The Irish News reports on its front page that the Halifax call centre has had to relocate a thousand staff after a lightning bolt on Tuesday night put it out of action.

SDLP leader Mark Durkan interviewed in the Irish News, says he wants to see pro-Agreement parties work collectively to clear the deadlock.

The Northern Bank is in trouble for failing to implement procedures for preventing money laundering. The News Letter has the story of a £1.25m fine imposed on the bank by the Financial Services Authority.

Inflation

The rate of inflation is falling in the Republic but the Irish Times lead suggests it's too early to celebrate and that the figures are masked by lower mortgage repayments and aggressive summer sales. Underneath it all, prices are still rising sharply.

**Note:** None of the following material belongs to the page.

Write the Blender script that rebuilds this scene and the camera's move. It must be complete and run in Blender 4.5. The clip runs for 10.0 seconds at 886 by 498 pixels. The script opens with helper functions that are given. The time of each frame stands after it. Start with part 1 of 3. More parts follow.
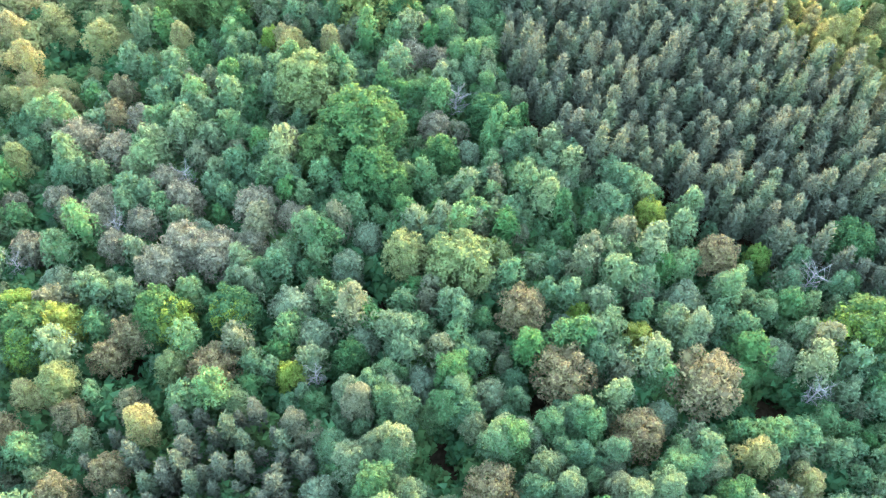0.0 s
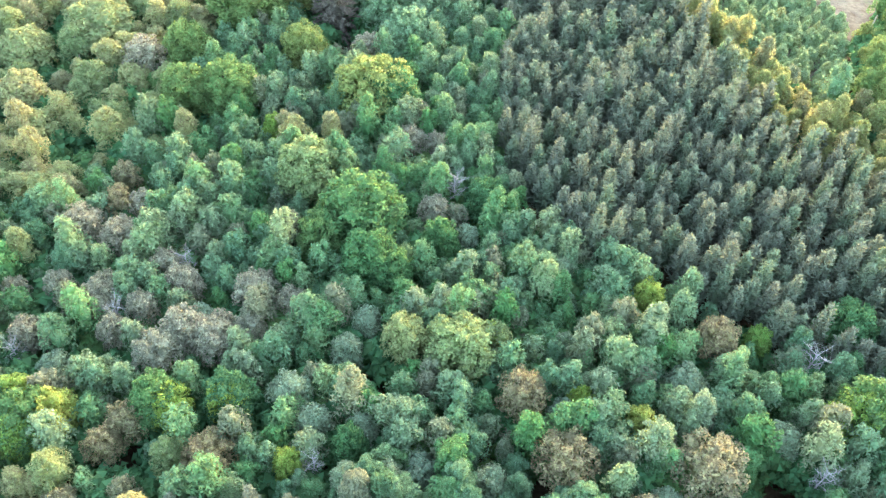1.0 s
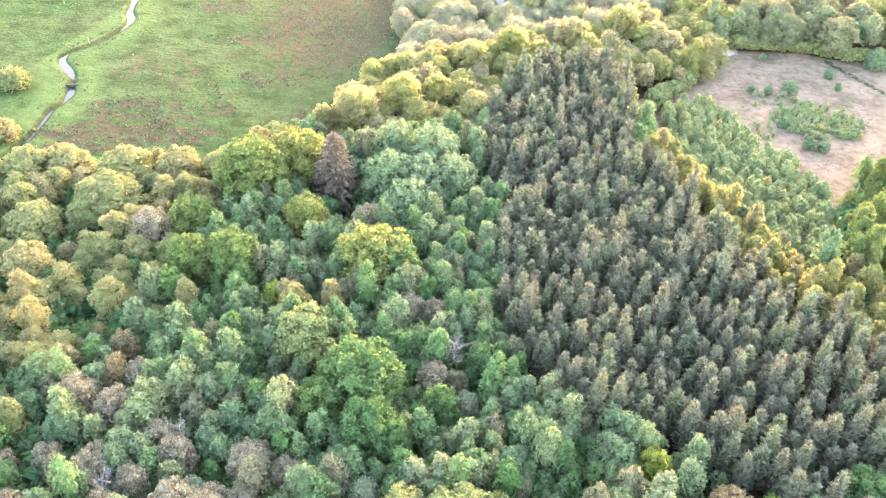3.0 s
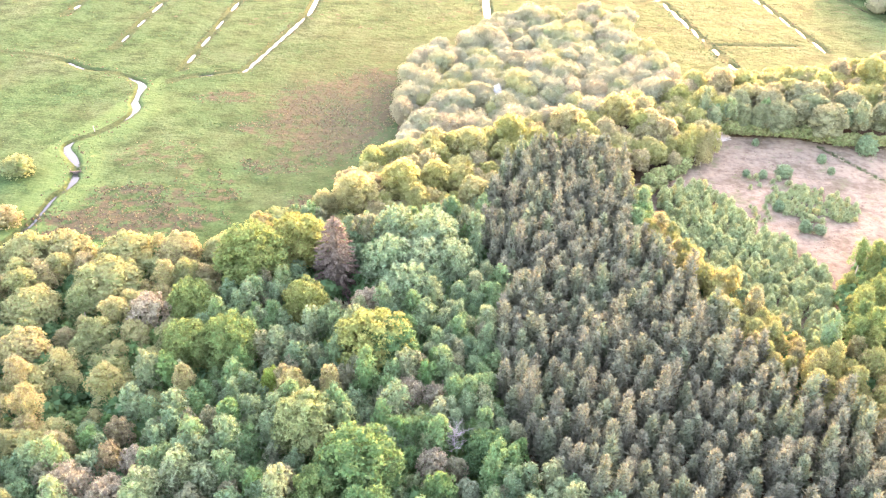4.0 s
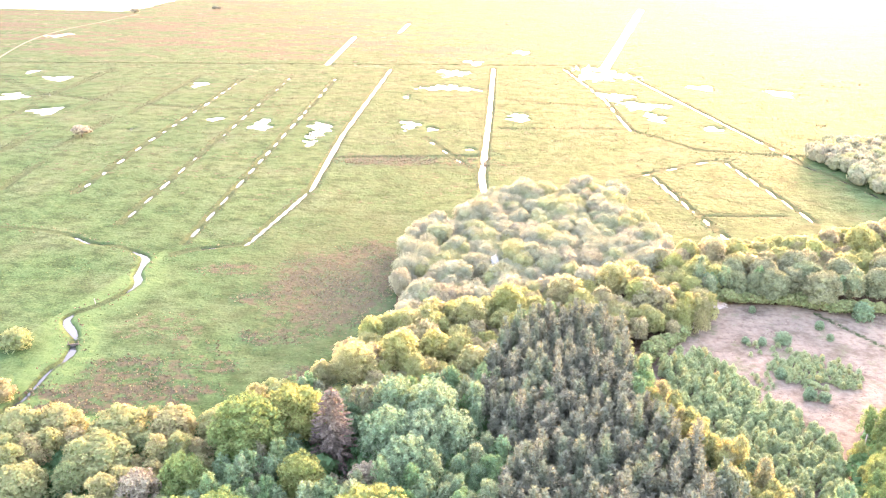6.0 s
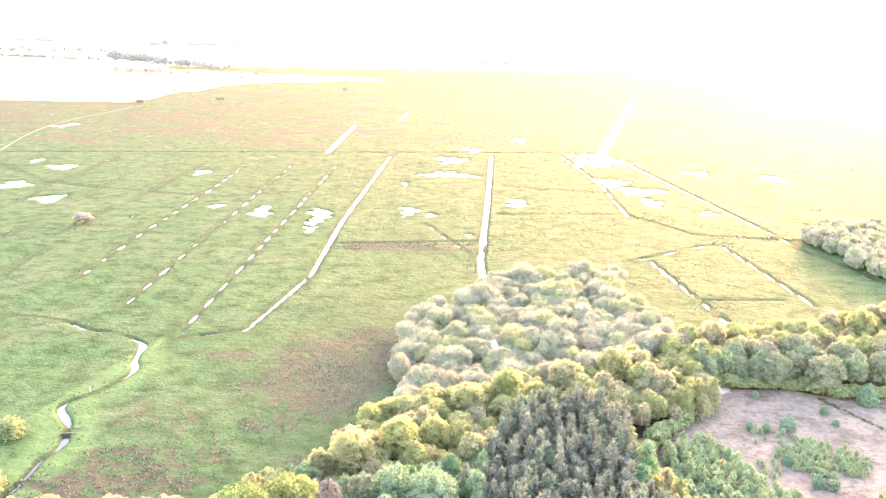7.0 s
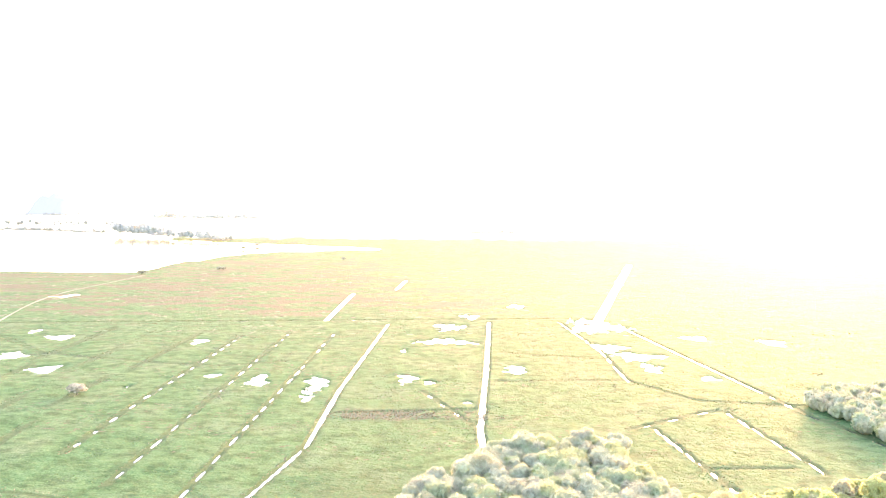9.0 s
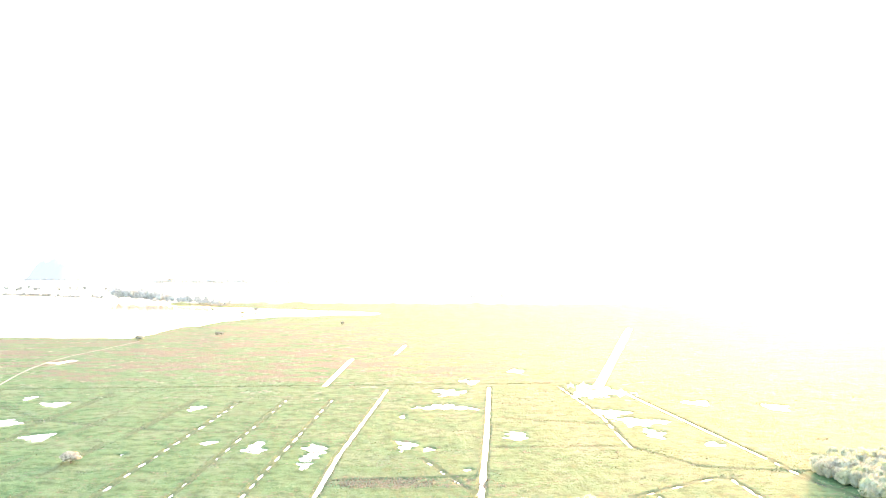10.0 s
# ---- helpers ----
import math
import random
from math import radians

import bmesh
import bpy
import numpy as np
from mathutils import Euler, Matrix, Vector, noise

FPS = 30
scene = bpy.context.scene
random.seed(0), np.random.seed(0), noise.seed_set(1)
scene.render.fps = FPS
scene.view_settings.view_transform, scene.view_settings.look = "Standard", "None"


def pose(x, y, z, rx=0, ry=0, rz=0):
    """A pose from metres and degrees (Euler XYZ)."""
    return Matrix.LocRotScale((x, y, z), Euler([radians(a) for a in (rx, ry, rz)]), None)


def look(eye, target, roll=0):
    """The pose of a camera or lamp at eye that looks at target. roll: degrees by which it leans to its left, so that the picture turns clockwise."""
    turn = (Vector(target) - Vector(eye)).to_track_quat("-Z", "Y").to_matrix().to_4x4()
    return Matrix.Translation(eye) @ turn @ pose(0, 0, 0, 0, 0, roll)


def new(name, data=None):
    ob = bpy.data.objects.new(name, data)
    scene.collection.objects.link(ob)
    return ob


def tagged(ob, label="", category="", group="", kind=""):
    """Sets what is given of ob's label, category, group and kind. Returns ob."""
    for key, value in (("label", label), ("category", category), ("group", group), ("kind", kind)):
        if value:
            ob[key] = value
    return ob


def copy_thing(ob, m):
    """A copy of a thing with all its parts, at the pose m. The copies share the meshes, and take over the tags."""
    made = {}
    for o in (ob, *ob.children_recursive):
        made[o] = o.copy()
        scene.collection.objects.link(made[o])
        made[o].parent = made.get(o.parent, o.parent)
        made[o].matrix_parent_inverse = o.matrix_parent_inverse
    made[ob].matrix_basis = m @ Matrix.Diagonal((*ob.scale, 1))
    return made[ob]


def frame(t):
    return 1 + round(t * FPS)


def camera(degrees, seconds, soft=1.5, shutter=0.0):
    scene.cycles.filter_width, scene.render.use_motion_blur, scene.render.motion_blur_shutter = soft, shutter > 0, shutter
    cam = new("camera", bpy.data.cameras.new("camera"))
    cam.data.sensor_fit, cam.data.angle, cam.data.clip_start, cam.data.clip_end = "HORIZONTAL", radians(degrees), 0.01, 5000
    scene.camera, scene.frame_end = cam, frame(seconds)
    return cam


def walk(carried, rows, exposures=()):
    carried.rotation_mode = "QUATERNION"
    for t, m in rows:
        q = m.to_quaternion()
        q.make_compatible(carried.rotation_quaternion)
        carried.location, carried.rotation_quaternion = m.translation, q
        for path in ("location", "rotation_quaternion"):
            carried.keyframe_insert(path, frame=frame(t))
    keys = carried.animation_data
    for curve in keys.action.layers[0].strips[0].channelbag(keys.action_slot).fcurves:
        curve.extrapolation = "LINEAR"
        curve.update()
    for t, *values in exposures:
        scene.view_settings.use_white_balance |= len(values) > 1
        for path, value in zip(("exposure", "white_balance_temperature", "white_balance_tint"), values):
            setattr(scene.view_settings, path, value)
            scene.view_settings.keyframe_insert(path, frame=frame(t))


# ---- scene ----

EYE = 105.0
cam = camera(55.56, 10.0, soft=1.2)
# seconds, yaw, pitch, roll: the camera hovers in one place and tilts up
ROWS = [
    (0.0, -1.374, -54.732, 3.580), (0.5, -1.128, -51.917, 3.261), (1.0, -0.923, -49.133, 3.012), (1.5, -0.718, -46.328, 2.725),
    (2.0, -0.535, -43.518, 2.489), (2.5, -0.417, -40.690, 2.303), (4.0, -0.129, -32.135, 1.787), (4.5, -0.066, -29.275, 1.631),
    (5.0, 0.000, -26.393, 1.451), (5.5, 0.065, -23.512, 1.331), (7.0, 0.163, -14.822, 0.970), (7.5, 0.179, -11.956, 0.823),
    (8.0, 0.184, -9.104, 0.707), (8.5, 0.194, -6.287, 0.609), (9.0, 0.171, -3.484, 0.441), (9.5, 0.159, -0.654, 0.325),
    (10.0, 0.139, 0.882, 0.222),
]
EXPOSURES = [(0.0, 4.72, 6350, 8), (2.5, 4.92, 7050, 24), (4.0, 5.14, 7750, 44), (4.5, 5.15, 7700, 45), (5.5, 5.14, 7450, 46), (7.5, 5.12, 6950, 40), (9.0, 5.08, 6800, 35), (10.0, 5.10, 6650, 31)]
walk(cam, [(t, pose(0, 0, EYE, 0, 0, yaw) @ pose(0, 0, 0, 90 + pitch) @ pose(0, 0, 0, 0, 0, roll)) for t, yaw, pitch, roll in ROWS], EXPOSURES)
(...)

As is the prospect of a scorching August. A side column story says the heatwave could take us into September.

If you want to escape the heat, says the paper, go to Malin Head where the temperature yesterday was a mere 16 degrees.

You can tell it's a light news week when the Mail gives most of a page to a picture off the email circuit and challenges readers to find a hidden face among coffee beans.

Pass Notes in the Guardian on Friday deals with God.

And the Guardian cartoon on the Baghdad Bomb makes up for the scant attention paid to it on most front pages on Friday. Only the Financial Times leads with it.

The Guardian cartoon depicts the wreckage under a headline: Weapon of mass destruction found in Iraq, after it had gone off.

Light relief in the Daily Telegraph which has a half page photo feature on the making of the film Calendar Girls about the Women's Institute ladies who posed nude for a calendar two years ago.

Helen Mirren is pictured wrestling with a cider press. Julie Walters as Miss February plays the piano.